Military Spouse Traditions: Unpaid Female Labor and 'Othering' as Policy
Since the Revolutionary War, the United States military has benefited from the unpaid labor of military spouses. While the rest of the nation has limped away from the 1950s housewife trope, policies that govern military families have not.
Military spouses, who are 92% female, are tasked with (wo)manning the homefront, caring for children and banding together when duty calls, all while balancing the upheaval caused by PCS moves that pop up every two to three years. However, this "take care of one's own" mentality extends far beyond baking casseroles for a new neighbor, with more organized volunteer efforts filling in shortfalls in Department of Defense programming and staffing.
"When my husband first took his first command, I realized and noted the needs of the new spouses coming into the squadron," Verenice Castillo, founder of the Military Spouse Advocacy Network (MSAN), a nonprofit dedicated to mentoring and supporting military spouses through the military life cycle, said in a 2020 interview. "[Military spouses] were afraid and resentful and that prevented them from participating [in military life]. MSAN was born out of the desire to be proactive to help and educate new spouses."
Castillo observed new spouses getting caught in a web of red tape, something that would negatively impact their perceptions of military life, ultimately negatively impacting military retention and readiness. As the saying goes, "Happy wife, happy life" -- or more appropriately, "happy spouse, happy house." So Castillo got to work. She formed a nonprofit that filled in essential gaps in military support programming and was ultimately recognized and embraced by the Air Force for her efforts. She did all this for free, for eight years.
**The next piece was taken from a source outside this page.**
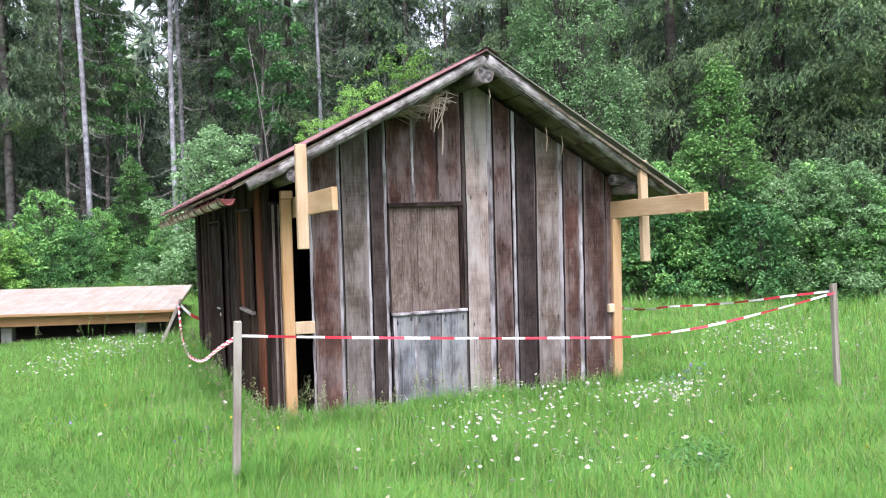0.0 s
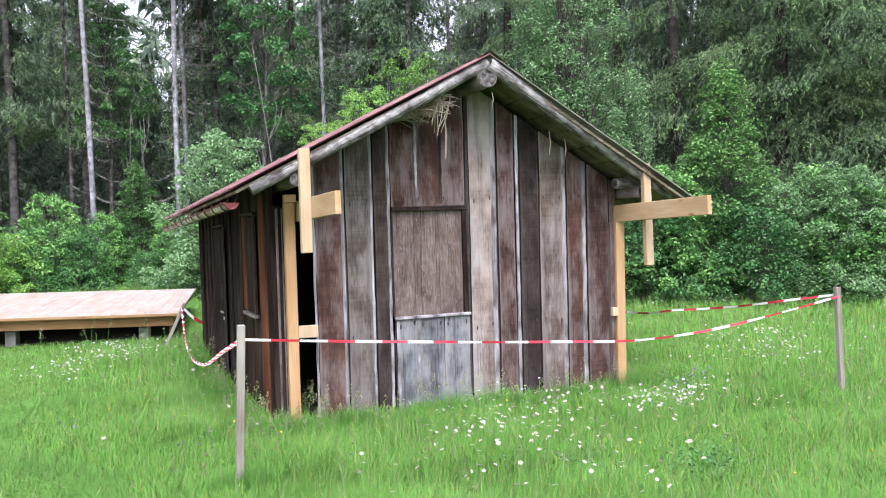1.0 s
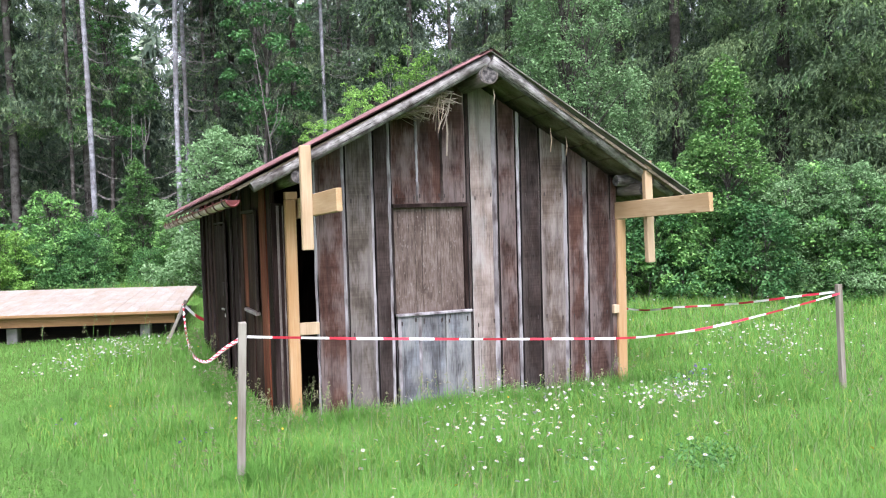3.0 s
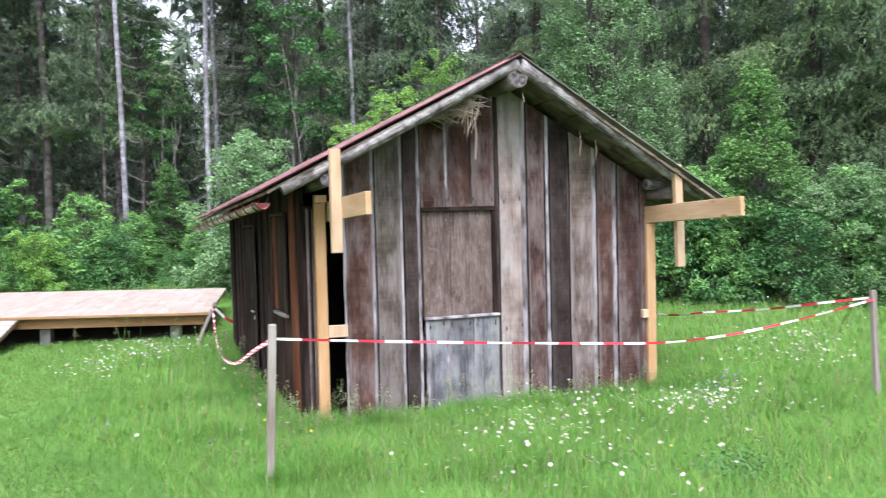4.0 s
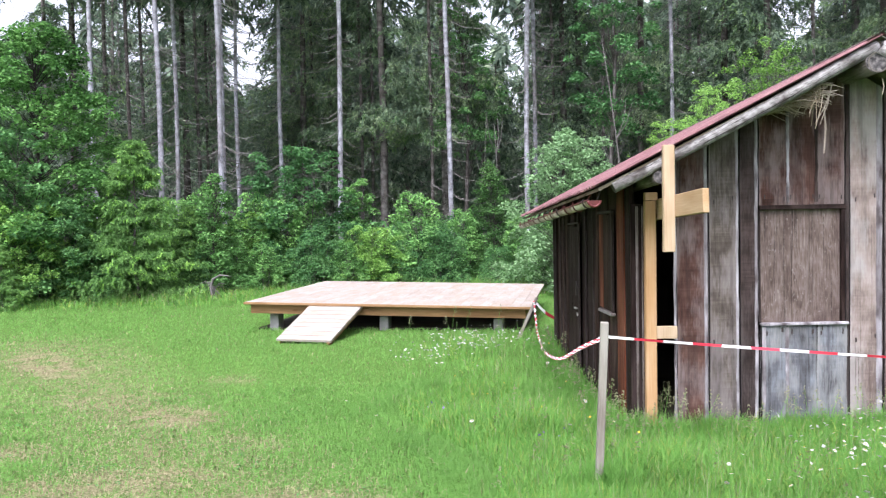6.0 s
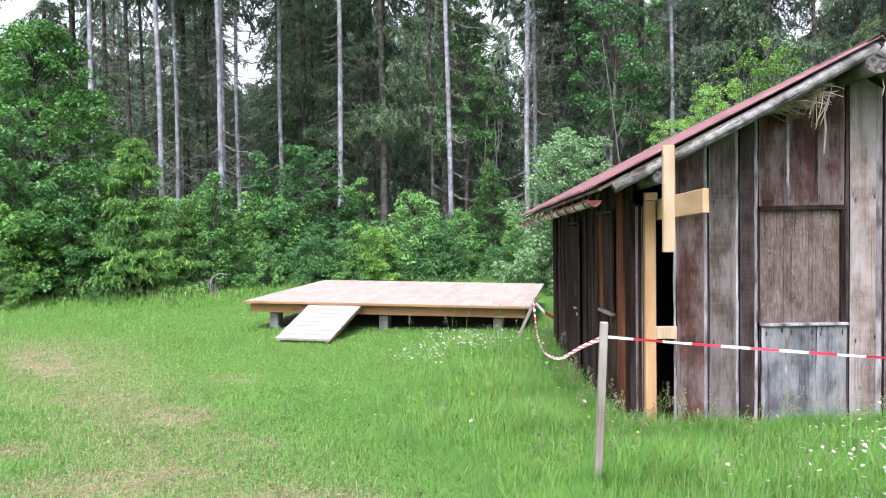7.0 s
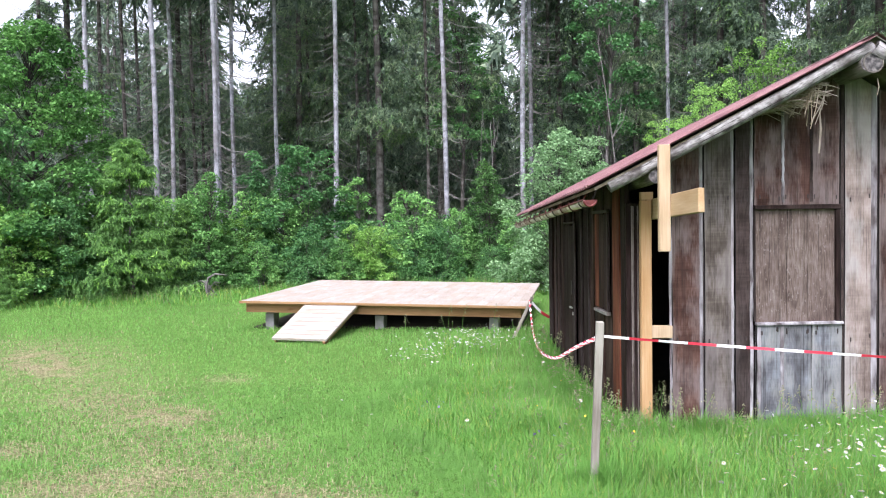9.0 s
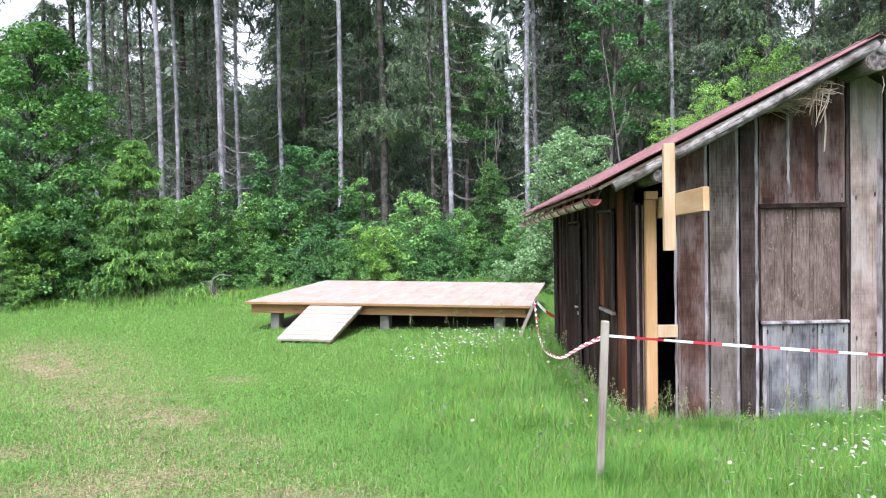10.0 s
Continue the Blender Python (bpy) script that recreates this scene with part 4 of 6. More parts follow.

She went unrecognized not because there was no need to fill, but because the DoD did not acknowledge that the function MSAN provided was an operational one.
Time and time again, my reporting revealed the same thing. Military families are not seen as part of the operational mission of the military. Their contributions and support are expected, but they are also held at arm's length. Our problems are recognized only when there is national outrage. Because tradition says we are not a part of the military, we are "othered" and labeled "dependents'' on military paperwork. But military families are not the only ones who don't belong to the military. Anyone who isn't on active duty is an "other."
When we are othered, we can be forgotten. Veterans fight for medical care after being exposed to burn pits. Gold Star family members are kicked off installations after the death of their service member. Active-duty family homes can be filled with mold without raising an eyebrow. We can drink contaminated water for months without being notified. We can experience 20% unemployment rates for years, but are expected to volunteer our time to "support our service member."
I love being a part of the military community, but I despise the traditional military mindset that sees me only as a "dependent."
This same mentality tells active-duty members to hide medical conditions to avoid medical disqualifications; sees a transitioning service member as a hot potato, to be thrown at the VA; and hides Gold Star spouses from the community, lest they remind the rest of the high cost of service and bring down morale.
However, rather than being born of malice by white men laughing from their seats at the proverbial table, these racist/ableist/gendered messages have simply been allowed to fester, hiding in plain sight, in the familiar, in the comforting … in tradition. Tradition says military spouses and children are dependents, but reality shows we are essential members of the military family unit. Modernizing these traditional mindsets is the only way the DoD will solve its "people problems" and continue to recruit from within the military family.
I don't pretend to have all the answers, and luckily the DoD would not expect me to have them. I'm "just" a military spouse after all.